_Task brief_
Copy exactly the block of lines between the one containing "Continue the Blender" and the one containing "return t, pose(x", inclusive.

Records with scene code
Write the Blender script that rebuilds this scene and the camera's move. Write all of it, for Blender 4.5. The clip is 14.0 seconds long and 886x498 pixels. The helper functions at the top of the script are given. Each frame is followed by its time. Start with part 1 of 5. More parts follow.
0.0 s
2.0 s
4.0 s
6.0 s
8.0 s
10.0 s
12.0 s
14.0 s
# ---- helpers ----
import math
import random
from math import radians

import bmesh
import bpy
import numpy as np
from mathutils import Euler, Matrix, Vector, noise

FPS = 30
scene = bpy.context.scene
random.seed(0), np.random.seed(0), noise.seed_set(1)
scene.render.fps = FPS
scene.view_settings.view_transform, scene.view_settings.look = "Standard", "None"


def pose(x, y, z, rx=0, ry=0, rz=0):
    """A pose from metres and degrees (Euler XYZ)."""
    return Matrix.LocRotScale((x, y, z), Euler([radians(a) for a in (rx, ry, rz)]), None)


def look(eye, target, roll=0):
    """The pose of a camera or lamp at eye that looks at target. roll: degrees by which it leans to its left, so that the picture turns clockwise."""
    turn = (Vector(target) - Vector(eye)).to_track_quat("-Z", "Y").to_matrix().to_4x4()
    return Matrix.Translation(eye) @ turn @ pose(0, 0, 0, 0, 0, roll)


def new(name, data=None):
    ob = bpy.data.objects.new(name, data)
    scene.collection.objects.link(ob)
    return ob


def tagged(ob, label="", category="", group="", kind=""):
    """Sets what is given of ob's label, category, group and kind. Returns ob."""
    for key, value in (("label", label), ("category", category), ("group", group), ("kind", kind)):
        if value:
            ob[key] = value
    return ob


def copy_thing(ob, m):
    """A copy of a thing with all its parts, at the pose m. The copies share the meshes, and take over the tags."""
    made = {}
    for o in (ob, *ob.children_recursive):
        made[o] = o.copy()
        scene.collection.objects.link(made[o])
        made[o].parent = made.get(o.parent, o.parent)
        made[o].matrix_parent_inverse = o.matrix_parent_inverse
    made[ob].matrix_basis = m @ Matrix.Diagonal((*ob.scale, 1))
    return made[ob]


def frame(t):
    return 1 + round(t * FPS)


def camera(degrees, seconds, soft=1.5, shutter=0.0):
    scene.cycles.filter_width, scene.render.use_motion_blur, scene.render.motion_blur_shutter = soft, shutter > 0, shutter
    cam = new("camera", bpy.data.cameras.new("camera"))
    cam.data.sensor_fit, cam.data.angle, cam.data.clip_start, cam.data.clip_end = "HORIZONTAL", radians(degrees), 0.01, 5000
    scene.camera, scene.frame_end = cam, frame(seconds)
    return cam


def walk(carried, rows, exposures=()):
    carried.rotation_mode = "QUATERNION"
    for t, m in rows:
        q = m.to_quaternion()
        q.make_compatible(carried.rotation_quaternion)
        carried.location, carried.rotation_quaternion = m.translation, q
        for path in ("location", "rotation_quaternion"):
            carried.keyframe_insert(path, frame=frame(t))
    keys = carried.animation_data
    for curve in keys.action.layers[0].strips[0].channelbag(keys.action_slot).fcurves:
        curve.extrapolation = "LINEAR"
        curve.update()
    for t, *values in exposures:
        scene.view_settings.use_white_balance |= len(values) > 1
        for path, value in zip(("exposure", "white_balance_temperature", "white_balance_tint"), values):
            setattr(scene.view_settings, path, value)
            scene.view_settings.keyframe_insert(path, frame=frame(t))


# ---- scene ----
...
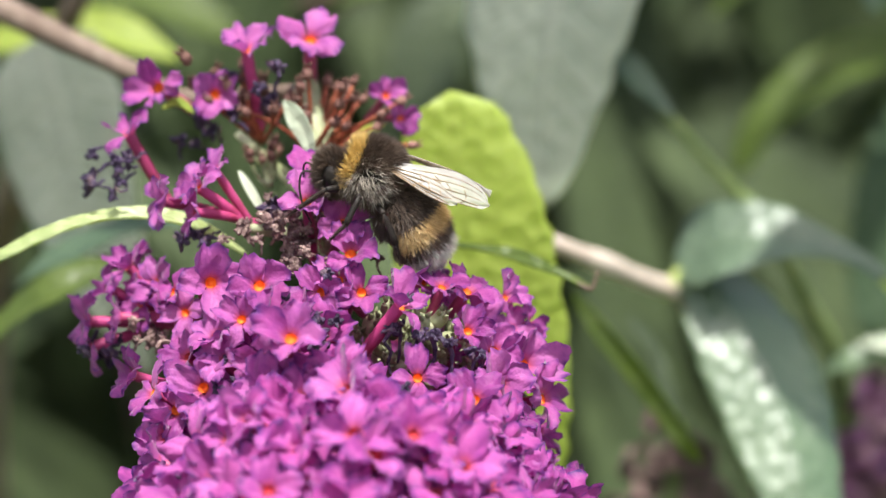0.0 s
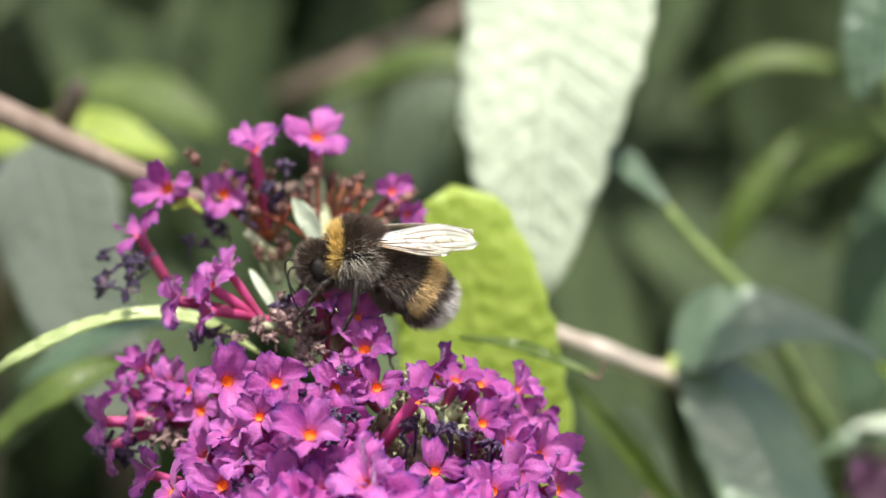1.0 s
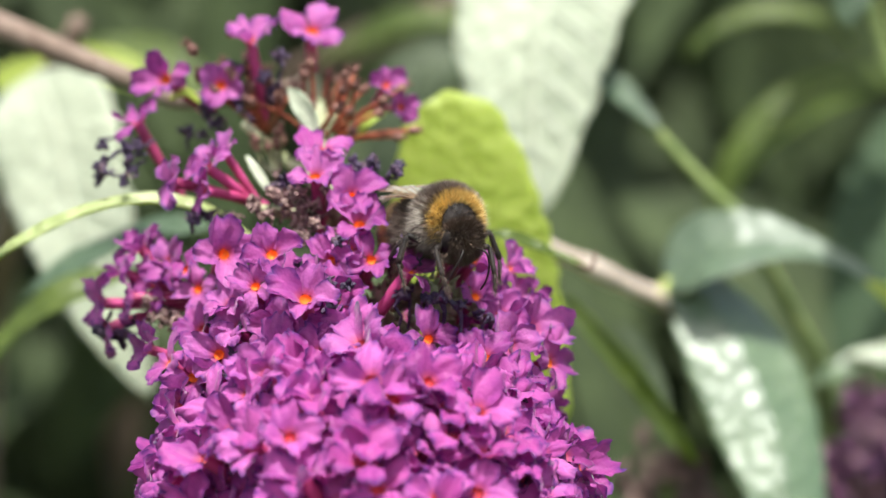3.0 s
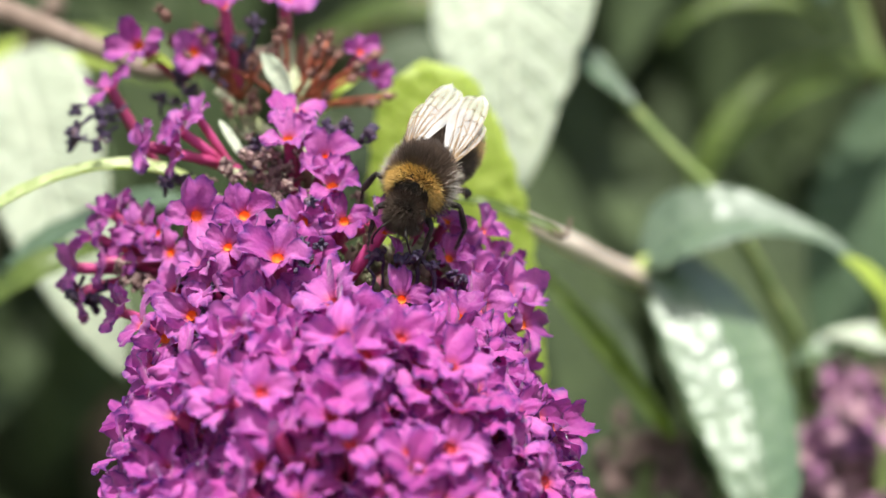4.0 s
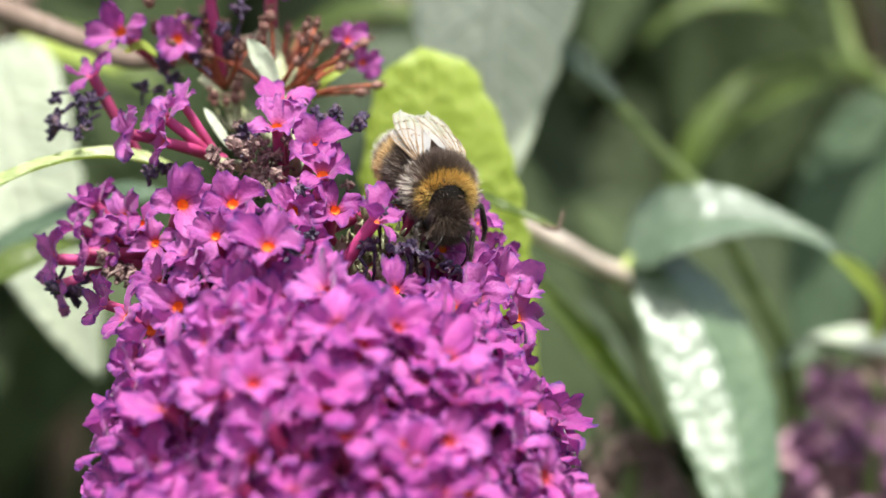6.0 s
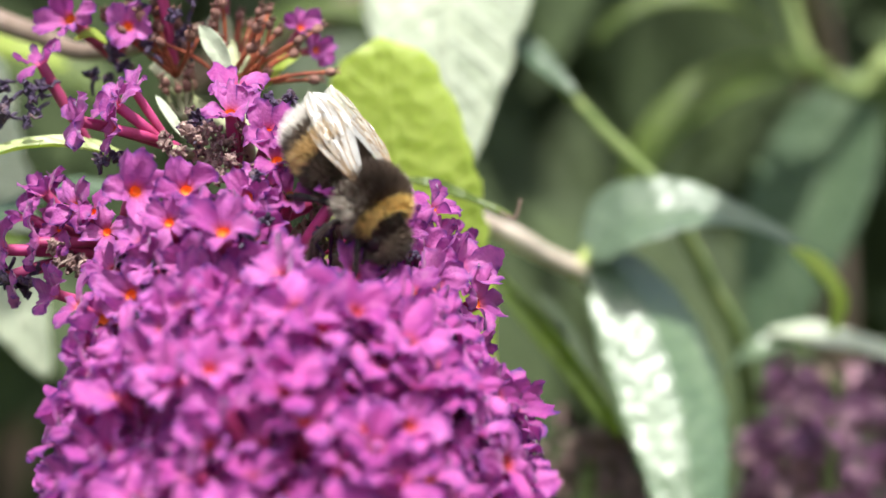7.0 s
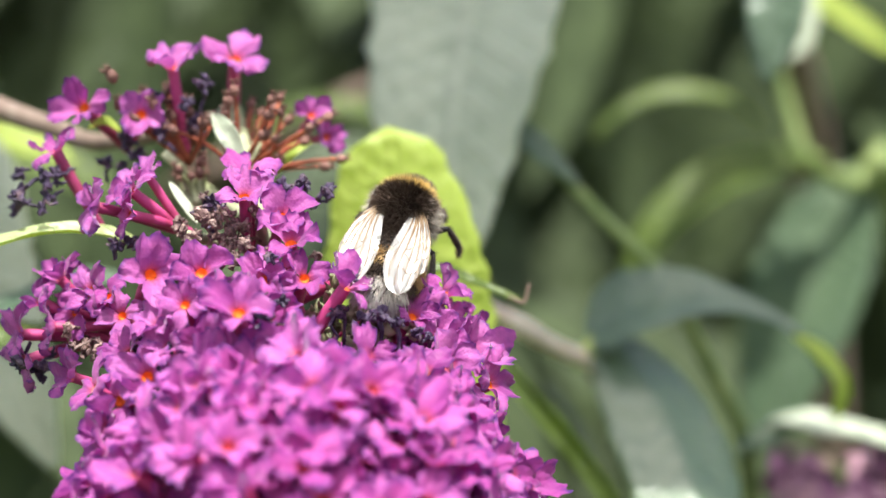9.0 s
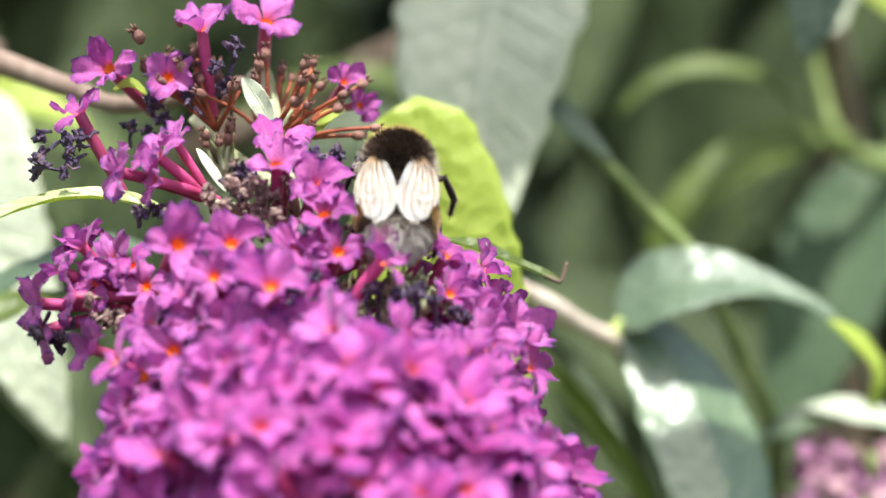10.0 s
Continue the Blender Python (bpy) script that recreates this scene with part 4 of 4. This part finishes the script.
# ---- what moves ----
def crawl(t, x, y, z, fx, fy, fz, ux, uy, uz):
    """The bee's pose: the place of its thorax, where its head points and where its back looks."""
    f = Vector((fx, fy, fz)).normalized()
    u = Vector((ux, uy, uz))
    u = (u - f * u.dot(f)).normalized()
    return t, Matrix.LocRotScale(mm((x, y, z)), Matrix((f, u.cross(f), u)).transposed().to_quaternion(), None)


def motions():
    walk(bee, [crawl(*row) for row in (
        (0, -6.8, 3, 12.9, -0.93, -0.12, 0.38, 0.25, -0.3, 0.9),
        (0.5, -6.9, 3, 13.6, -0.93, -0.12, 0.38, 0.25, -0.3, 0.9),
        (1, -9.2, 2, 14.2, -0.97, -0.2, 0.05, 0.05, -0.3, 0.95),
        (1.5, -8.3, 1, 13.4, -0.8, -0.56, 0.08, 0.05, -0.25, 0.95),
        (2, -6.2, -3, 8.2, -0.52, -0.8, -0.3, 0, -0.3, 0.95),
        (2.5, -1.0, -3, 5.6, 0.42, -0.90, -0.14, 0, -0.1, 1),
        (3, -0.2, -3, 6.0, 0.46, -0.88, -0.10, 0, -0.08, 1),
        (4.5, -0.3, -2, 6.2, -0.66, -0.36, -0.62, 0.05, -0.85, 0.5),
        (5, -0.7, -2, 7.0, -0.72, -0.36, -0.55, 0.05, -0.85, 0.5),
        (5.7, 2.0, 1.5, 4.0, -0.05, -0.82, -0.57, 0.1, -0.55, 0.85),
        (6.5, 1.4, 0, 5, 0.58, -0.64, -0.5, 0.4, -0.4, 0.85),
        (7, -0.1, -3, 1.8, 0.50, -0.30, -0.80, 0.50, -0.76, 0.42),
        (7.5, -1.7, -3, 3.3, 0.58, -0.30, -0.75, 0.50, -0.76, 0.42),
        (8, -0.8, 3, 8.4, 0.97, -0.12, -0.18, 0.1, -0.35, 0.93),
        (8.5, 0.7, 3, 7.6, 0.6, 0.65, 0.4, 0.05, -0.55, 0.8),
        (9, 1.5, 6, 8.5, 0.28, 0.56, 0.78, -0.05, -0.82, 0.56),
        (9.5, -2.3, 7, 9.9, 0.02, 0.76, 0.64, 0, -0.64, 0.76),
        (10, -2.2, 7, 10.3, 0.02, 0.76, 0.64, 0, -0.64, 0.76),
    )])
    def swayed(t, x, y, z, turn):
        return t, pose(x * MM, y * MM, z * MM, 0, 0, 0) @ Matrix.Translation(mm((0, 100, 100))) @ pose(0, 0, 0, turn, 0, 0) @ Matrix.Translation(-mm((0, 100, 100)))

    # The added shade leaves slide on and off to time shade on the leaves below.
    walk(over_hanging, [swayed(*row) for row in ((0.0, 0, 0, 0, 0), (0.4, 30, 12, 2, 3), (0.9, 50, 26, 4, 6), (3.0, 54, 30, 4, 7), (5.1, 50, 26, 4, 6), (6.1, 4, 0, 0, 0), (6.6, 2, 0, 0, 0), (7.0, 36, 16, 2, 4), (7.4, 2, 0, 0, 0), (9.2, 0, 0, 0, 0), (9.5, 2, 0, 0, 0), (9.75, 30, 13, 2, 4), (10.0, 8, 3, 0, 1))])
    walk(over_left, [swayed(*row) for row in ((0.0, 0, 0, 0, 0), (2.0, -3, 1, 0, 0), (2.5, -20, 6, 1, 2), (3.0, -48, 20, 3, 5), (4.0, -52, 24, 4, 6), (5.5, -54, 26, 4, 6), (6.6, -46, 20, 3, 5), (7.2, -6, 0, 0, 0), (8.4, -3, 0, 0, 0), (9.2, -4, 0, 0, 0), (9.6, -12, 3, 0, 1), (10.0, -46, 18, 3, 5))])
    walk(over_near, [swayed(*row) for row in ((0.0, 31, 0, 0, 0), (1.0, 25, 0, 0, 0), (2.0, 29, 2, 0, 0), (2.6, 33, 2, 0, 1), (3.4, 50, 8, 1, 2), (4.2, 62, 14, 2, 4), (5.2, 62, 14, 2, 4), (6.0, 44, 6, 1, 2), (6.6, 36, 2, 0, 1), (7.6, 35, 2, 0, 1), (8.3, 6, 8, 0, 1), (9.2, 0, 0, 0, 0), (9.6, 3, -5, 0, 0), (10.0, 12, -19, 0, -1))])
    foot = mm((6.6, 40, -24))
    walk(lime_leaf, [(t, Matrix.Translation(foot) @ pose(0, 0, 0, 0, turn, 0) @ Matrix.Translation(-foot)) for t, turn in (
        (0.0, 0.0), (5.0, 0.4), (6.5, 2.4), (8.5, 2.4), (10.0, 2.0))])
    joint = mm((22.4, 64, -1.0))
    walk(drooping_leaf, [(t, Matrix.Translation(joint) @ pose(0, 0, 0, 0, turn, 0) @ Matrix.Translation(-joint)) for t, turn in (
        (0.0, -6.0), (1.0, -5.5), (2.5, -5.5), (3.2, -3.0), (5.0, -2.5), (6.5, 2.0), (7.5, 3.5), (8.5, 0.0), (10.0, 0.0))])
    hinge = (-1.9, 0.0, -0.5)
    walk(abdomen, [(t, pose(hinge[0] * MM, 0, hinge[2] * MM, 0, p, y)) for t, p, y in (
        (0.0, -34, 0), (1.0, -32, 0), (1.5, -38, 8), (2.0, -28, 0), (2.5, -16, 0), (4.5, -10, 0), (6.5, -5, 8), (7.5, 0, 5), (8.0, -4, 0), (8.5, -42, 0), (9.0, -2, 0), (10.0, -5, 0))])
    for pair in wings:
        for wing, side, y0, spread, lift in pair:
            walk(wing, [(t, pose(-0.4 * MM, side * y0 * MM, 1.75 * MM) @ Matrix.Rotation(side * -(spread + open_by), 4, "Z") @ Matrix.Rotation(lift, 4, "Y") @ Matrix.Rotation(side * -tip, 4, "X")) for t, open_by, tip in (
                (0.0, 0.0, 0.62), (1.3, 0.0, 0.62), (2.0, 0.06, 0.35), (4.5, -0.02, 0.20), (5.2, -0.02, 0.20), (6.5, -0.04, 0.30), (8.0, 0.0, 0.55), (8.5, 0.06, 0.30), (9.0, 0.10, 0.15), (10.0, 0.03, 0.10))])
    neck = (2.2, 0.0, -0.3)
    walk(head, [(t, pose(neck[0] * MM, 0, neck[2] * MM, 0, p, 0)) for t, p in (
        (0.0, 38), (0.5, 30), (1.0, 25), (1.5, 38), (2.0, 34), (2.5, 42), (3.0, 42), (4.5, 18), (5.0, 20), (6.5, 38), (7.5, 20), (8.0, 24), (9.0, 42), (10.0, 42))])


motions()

_Solution to this task_
Continue the Blender Python (bpy) script that recreates this scene with part 4 of 4. This part finishes the script.
# ---- what moves ----
def crawl(t, x, y, z, fx, fy, fz, ux, uy, uz):
    """The bee's pose: the place of its thorax, where its head points and where its back looks."""
    f = Vector((fx, fy, fz)).normalized()
    u = Vector((ux, uy, uz))
    u = (u - f * u.dot(f)).normalized()
    return t, Matrix.LocRotScale(mm((x, y, z)), Matrix((f, u.cross(f), u)).transposed().to_quaternion(), None)


def motions():
    walk(bee, [crawl(*row) for row in (
        (0, -6.8, 3, 12.9, -0.93, -0.12, 0.38, 0.25, -0.3, 0.9),
        (0.5, -6.9, 3, 13.6, -0.93, -0.12, 0.38, 0.25, -0.3, 0.9),
        (1, -9.2, 2, 14.2, -0.97, -0.2, 0.05, 0.05, -0.3, 0.95),
        (1.5, -8.3, 1, 13.4, -0.8, -0.56, 0.08, 0.05, -0.25, 0.95),
        (2, -6.2, -3, 8.2, -0.52, -0.8, -0.3, 0, -0.3, 0.95),
        (2.5, -1.0, -3, 5.6, 0.42, -0.90, -0.14, 0, -0.1, 1),
        (3, -0.2, -3, 6.0, 0.46, -0.88, -0.10, 0, -0.08, 1),
        (4.5, -0.3, -2, 6.2, -0.66, -0.36, -0.62, 0.05, -0.85, 0.5),
        (5, -0.7, -2, 7.0, -0.72, -0.36, -0.55, 0.05, -0.85, 0.5),
        (5.7, 2.0, 1.5, 4.0, -0.05, -0.82, -0.57, 0.1, -0.55, 0.85),
        (6.5, 1.4, 0, 5, 0.58, -0.64, -0.5, 0.4, -0.4, 0.85),
        (7, -0.1, -3, 1.8, 0.50, -0.30, -0.80, 0.50, -0.76, 0.42),
        (7.5, -1.7, -3, 3.3, 0.58, -0.30, -0.75, 0.50, -0.76, 0.42),
        (8, -0.8, 3, 8.4, 0.97, -0.12, -0.18, 0.1, -0.35, 0.93),
        (8.5, 0.7, 3, 7.6, 0.6, 0.65, 0.4, 0.05, -0.55, 0.8),
        (9, 1.5, 6, 8.5, 0.28, 0.56, 0.78, -0.05, -0.82, 0.56),
        (9.5, -2.3, 7, 9.9, 0.02, 0.76, 0.64, 0, -0.64, 0.76),
        (10, -2.2, 7, 10.3, 0.02, 0.76, 0.64, 0, -0.64, 0.76),
    )])
    def swayed(t, x, y, z, turn):
        return t, pose(x * MM, y * MM, z * MM, 0, 0, 0) @ Matrix.Translation(mm((0, 100, 100))) @ pose(0, 0, 0, turn, 0, 0) @ Matrix.Translation(-mm((0, 100, 100)))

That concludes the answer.